Niilo Vilho Rauvala (15 June 1883 Karkku - 24 April 1956) was a Finnish engineer and the chairman of the far-right Lalli Alliance of Finland and the Nazi Party of Finnish Labor in the 1930s and 1940s.[1]
Rauvala's parents were farmer Reinhold Rauvala and Selma Junttila. He attended Turku Technical School and graduated as an engineer from Tampere University of Technology in 1915. Rauvala was employed by the State Railways from 1903 to 1915 and after that he worked at Lokomo Oy from 1916 to 1917 and at agricultural shop Hankkija from 1917 to 1921. Rauvala founded the Inventors' Patent Office in 1926 and in 1944 the Finnish Patent Office to continue its operations. He was also the director of Engineer Agency Ltd and since 1935 was member of the Executive Board of Kullervo-factories. During the war years 1939–1944, Rauvala was employed by the General Staff of the Defense Forces.[2] [3]

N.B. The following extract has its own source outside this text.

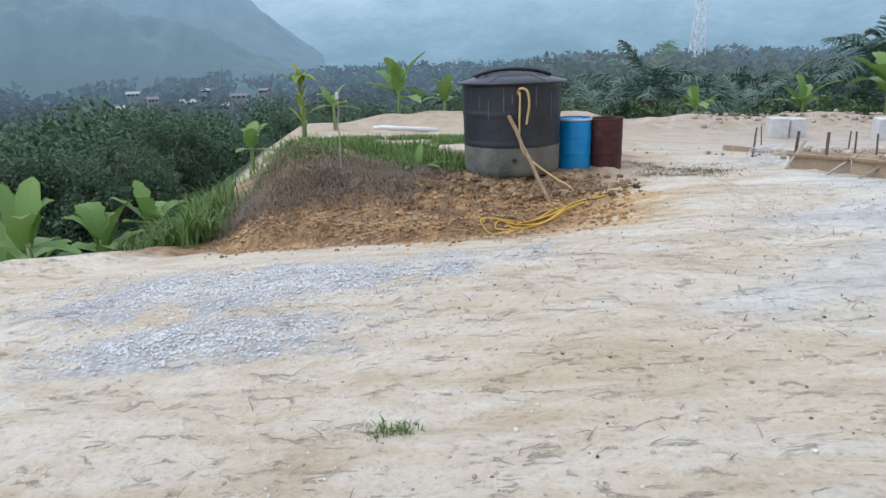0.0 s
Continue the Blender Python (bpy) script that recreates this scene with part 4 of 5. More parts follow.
# ---------- plants ----------
def frond_leaf(b, base, az, elev, length, width, droop, seed, n=10, fold=0.25, tear=0.0):
    """Broad blade with a midrib arching away from base."""
    a, e = radians(az), radians(elev)
    d = np.array((math.sin(a), math.cos(a), 0))
    side = np.array((math.cos(a), -math.sin(a), 0))
    t = np.linspace(0, 1, n)
    out = length * (t * math.cos(e) + 0.12 * t * t)
    up = length * (t * math.sin(e) - droop * t * t)
    pts = np.array(base) + out[:, None] * d + up[:, None] * np.array((0, 0, 1.0))
    w = width / 2 * np.clip(np.sin(np.pi * np.clip(t * 1.02, 0.02, 1)) ** 0.55, 0.06, 1) * (t > 0.12) + 0.012
    r = np.random.default_rng(seed)
    w = w * (1 - tear * r.random(n))
    b.ribbon(pts, w, np.repeat(side[None], n, 0), fold)


def banana(x, y, z, h, leaves, yaw, label, seed, spread=1.0):
    r = np.random.default_rng(seed)
    t = thing("banana_plant", pose(x, y, z, 0, 0, yaw), label, "banana plant", "banana plants")
    b = Build()
    b.tube([(0, 0, -0.6), (0.02, 0, h * 0.2), (0.0, 0.02, h * 0.42)], [0.075, 0.06, 0.035], 9)
    part("stem", b, STEM_GREEN, t, "", True)
    for k in range(leaves):
        b = Build()
        el = r.uniform(50, 84) if k < leaves * 0.45 else r.uniform(10, 50)
        frond_leaf(b, (0, 0, h * r.uniform(0.26, 0.40)), k * 137.5 + r.uniform(-20, 20), el, h * (r.uniform(0.48, 0.64) if k < leaves * 0.45 else r.uniform(0.34, 0.48)), h * r.uniform(0.17, 0.24) * spread, r.uniform(0.15, 0.55), seed * 31 + k, 13, 0.3, 0.45)
        part("leaf", b, LEAF_BANANA, t)
    return t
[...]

In the summer of 1918, Rauvala was elected to a three-member committee that prepared for the establishment of the right-wing socialist Social Democratic Reform Party of Finland.[4] On the basis of the preparations, the Socialist Labor Party was formed in June 1919, and Rauvala was elected to the five-member party committee. [5]
In 1929 Rauvala was elected the chairman of Lalli Alliance of Finland, whose main themes were opposition to communism, parliamentarism and democracy. The organization also spread rumors of a communist coup and planned a march of 12,000 men to Helsinki by August 1929. Its purpose was to suspend the activities of parliament and appoint a dictator to lead the country. A number of well-known far-right figures became involved, such as Jäger Lieutenant Antti Isotalo, Jäger Captain Iivari Hyppölä and businessman Rafael Haarla. The fascist revolutionary project was eventually taken so seriously by the country’s political leadership that, following a threat of civil servant strike, President Lauri Kristian Relander decided to dissolve parliament, which opposed civil servant pay rises, and hold new elections. A strike by civil servants would also have paralyzed the police and thus enabled a coup.[6] [7]
Rauvala was the vice-chairman of the Free Workers' Union in the early 1930s and in 1932 he became the chairman of the newly formed Rightist-Workers' and Peasants' Party. This party later used the names Party of Finnish Labor and the New Finnish Party. Rauvala also served as the editor-in-chief of the party's magazine Vapaa Suomi (Free Finland). In 1933, the Party of Finnish Labor published a Finnish edition of the Protocols of the Elders of Zion translated by the party secretary Taavi Vanhanen.[8]
In 1949–1951, Rauvala also had two new parties, the names of which were the Middle Class Party and the Finnish People's Party. The latter party emphasized opposition to Swedish language and its candidate list included Professor Emeritus Iivari Leiviskä. Former Patriotic People's Movement members were involved in the activities.[9] Later, Rauvala participated in the elections as a candidate for the Finnish People's Party.[10]
Niilo Rauvala married Hellin Laitinen in 1921. They had two children.
Rauvala was a member of the board of the Finnish Theosophical Society.[11]